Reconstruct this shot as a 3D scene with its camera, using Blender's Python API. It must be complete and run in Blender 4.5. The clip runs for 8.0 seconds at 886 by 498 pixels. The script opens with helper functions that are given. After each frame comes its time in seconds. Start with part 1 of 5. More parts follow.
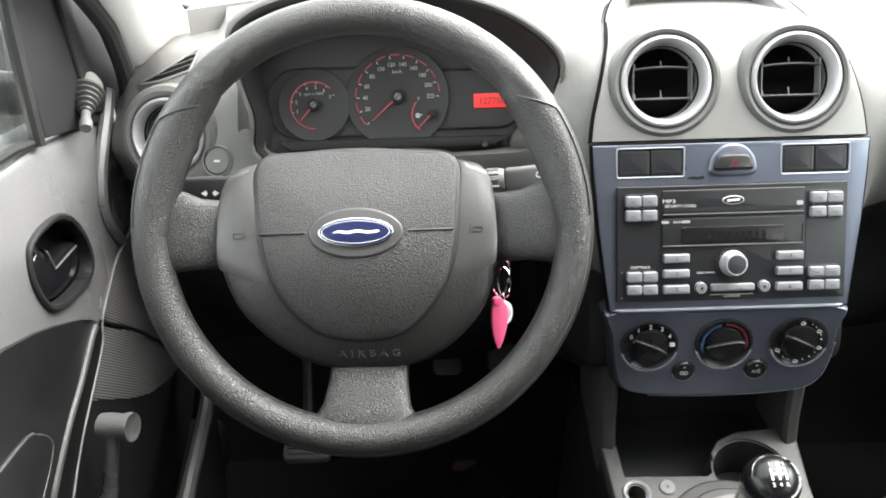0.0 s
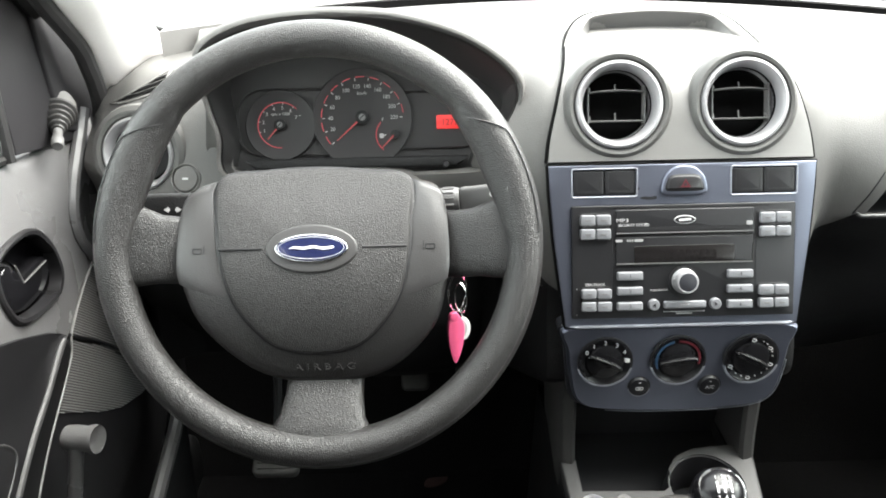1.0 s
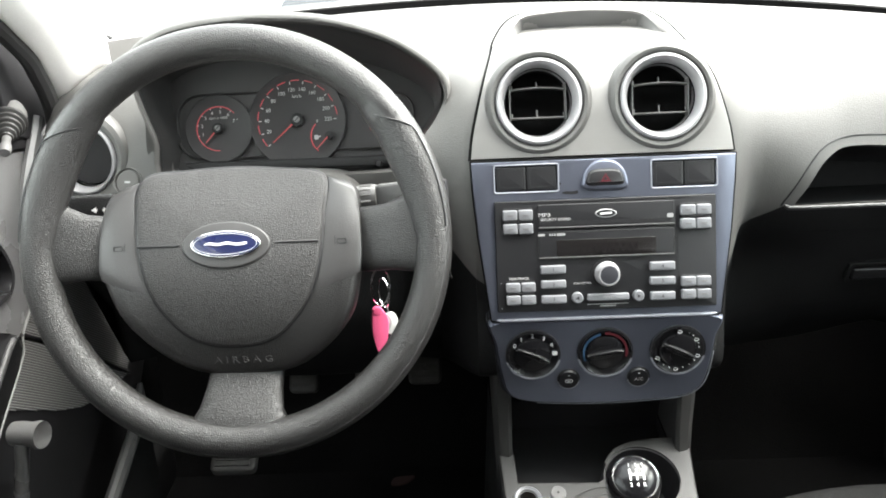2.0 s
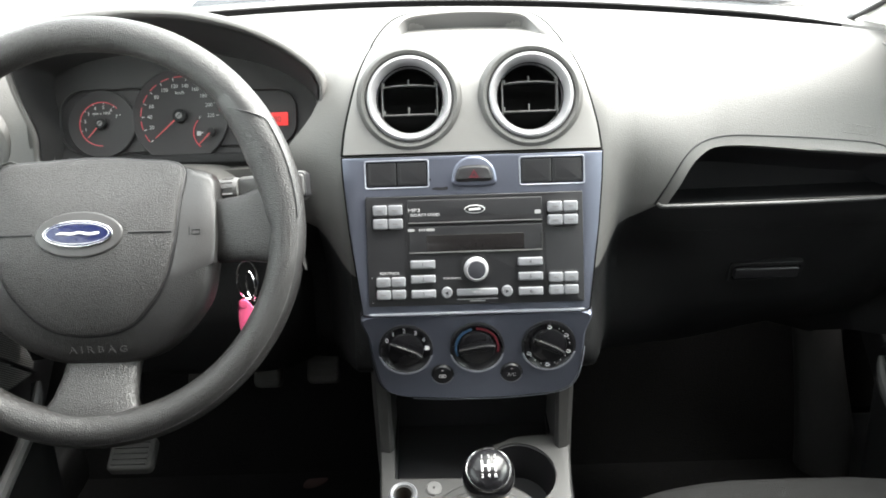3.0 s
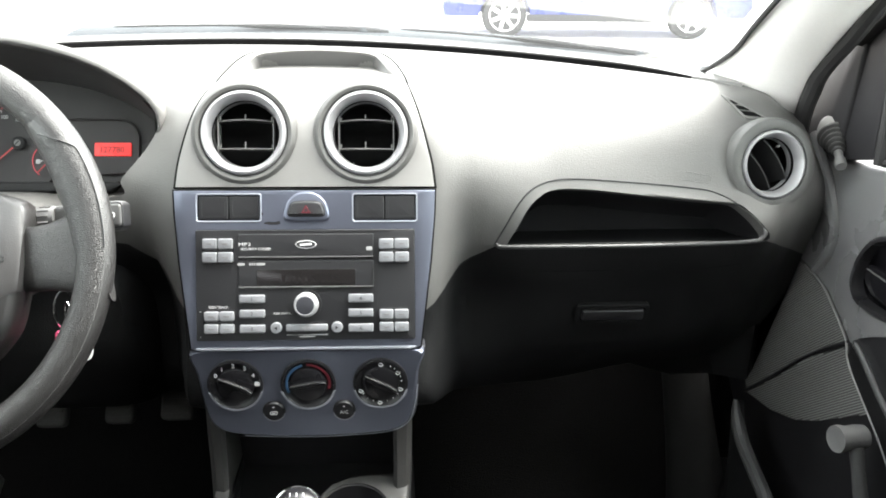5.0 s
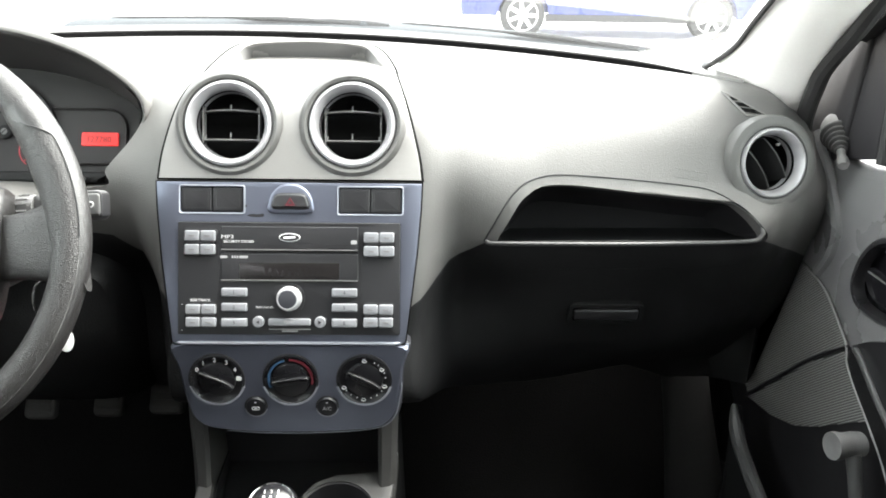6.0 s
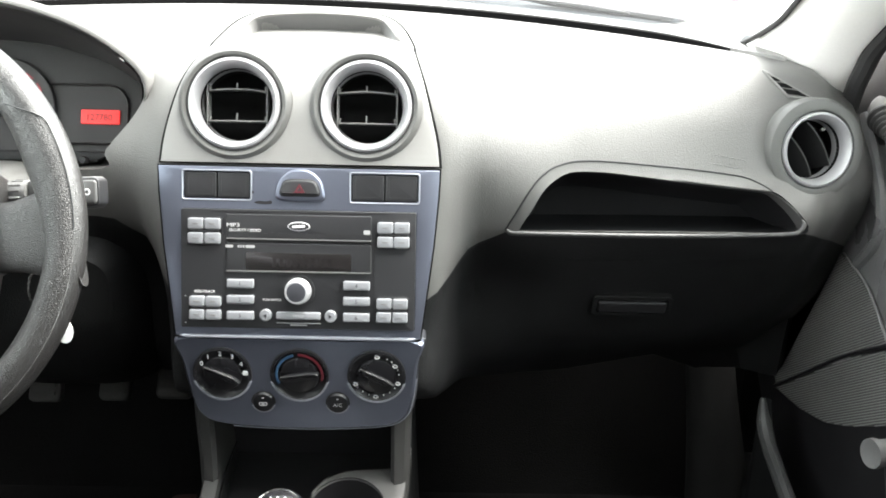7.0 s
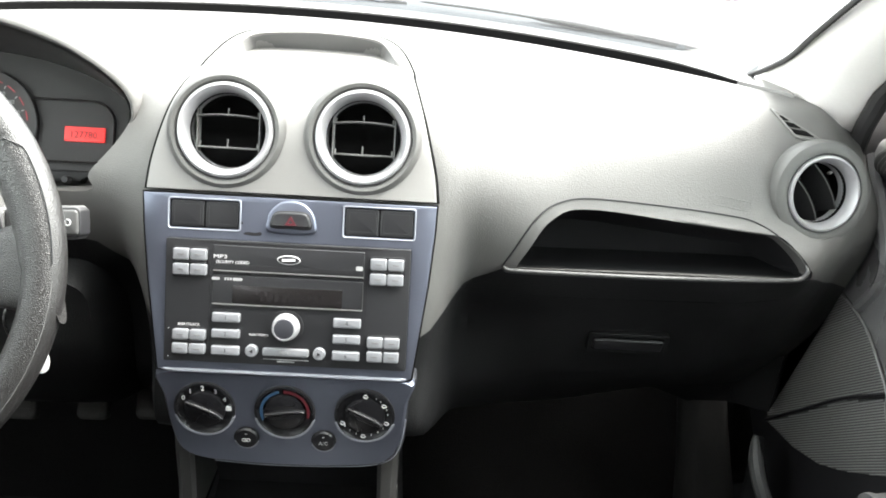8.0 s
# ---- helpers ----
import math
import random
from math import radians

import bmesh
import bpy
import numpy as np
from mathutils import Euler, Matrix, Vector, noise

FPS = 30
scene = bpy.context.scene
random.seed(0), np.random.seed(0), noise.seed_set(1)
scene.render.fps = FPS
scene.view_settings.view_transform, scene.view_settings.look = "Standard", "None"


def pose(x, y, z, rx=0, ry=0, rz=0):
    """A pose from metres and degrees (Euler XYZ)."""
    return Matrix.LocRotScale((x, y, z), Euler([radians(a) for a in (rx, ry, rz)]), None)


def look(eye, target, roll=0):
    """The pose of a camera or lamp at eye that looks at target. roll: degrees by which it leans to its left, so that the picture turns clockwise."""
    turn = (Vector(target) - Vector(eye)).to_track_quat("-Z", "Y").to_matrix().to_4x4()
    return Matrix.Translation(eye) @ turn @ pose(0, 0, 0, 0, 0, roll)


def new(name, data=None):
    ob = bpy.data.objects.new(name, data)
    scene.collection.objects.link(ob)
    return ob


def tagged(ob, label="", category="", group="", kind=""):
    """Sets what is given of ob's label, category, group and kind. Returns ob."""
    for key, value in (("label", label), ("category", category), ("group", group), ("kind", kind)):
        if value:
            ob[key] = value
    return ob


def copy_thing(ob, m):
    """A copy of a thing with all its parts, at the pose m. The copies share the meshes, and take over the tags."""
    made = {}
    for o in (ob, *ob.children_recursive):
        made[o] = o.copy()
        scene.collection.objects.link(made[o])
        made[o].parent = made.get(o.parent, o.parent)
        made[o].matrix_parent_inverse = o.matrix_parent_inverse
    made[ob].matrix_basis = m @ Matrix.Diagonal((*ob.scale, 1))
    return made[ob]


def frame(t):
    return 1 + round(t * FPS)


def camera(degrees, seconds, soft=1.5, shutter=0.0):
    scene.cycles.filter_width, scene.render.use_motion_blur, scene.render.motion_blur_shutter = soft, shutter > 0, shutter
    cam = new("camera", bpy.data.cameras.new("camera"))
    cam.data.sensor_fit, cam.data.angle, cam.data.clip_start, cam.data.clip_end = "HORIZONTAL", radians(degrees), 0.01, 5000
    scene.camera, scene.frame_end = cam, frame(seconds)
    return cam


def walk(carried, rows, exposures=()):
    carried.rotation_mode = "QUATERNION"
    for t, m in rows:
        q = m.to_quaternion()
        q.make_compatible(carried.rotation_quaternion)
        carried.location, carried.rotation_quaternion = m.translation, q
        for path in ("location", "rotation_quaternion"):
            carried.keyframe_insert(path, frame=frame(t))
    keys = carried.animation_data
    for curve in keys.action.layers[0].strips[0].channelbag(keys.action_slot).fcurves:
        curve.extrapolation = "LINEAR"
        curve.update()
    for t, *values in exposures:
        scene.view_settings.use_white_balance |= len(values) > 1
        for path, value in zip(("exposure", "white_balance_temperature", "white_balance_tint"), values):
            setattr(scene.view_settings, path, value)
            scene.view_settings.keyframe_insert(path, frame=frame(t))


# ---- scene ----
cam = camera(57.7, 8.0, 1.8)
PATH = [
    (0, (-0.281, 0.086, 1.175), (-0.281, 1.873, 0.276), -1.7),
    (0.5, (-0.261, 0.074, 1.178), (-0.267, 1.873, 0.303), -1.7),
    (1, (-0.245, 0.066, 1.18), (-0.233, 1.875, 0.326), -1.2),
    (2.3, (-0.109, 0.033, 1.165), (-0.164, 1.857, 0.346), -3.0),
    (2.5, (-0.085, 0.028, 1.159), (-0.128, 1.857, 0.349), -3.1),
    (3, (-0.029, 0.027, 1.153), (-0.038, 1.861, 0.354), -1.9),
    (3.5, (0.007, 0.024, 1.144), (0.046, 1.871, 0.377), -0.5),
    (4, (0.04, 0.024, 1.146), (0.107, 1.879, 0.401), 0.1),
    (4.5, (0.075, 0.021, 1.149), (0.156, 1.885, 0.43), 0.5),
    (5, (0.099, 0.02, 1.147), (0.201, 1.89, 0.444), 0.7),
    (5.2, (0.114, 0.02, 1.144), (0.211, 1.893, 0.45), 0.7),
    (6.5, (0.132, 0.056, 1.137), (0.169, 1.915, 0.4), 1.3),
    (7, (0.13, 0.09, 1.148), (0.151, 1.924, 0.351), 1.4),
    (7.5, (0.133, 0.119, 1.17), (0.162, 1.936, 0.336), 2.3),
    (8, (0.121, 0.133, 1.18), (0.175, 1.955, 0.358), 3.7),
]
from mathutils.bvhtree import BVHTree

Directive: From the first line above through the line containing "pose from metres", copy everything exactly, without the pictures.

Solution for this problem:
Reconstruct this shot as a 3D scene with its camera, using Blender's Python API. It must be complete and run in Blender 4.5. The clip runs for 8.0 seconds at 886 by 498 pixels. The script opens with helper functions that are given. After each frame comes its time in seconds. Start with part 1 of 5. More parts follow.
0.0 s
1.0 s
2.0 s
3.0 s
5.0 s
6.0 s
7.0 s
8.0 s
# ---- helpers ----
import math
import random
from math import radians

import bmesh
import bpy
import numpy as np
from mathutils import Euler, Matrix, Vector, noise

FPS = 30
scene = bpy.context.scene
random.seed(0), np.random.seed(0), noise.seed_set(1)
scene.render.fps = FPS
scene.view_settings.view_transform, scene.view_settings.look = "Standard", "None"


def pose(x, y, z, rx=0, ry=0, rz=0):
    """A pose from metres and degrees (Euler XYZ)."""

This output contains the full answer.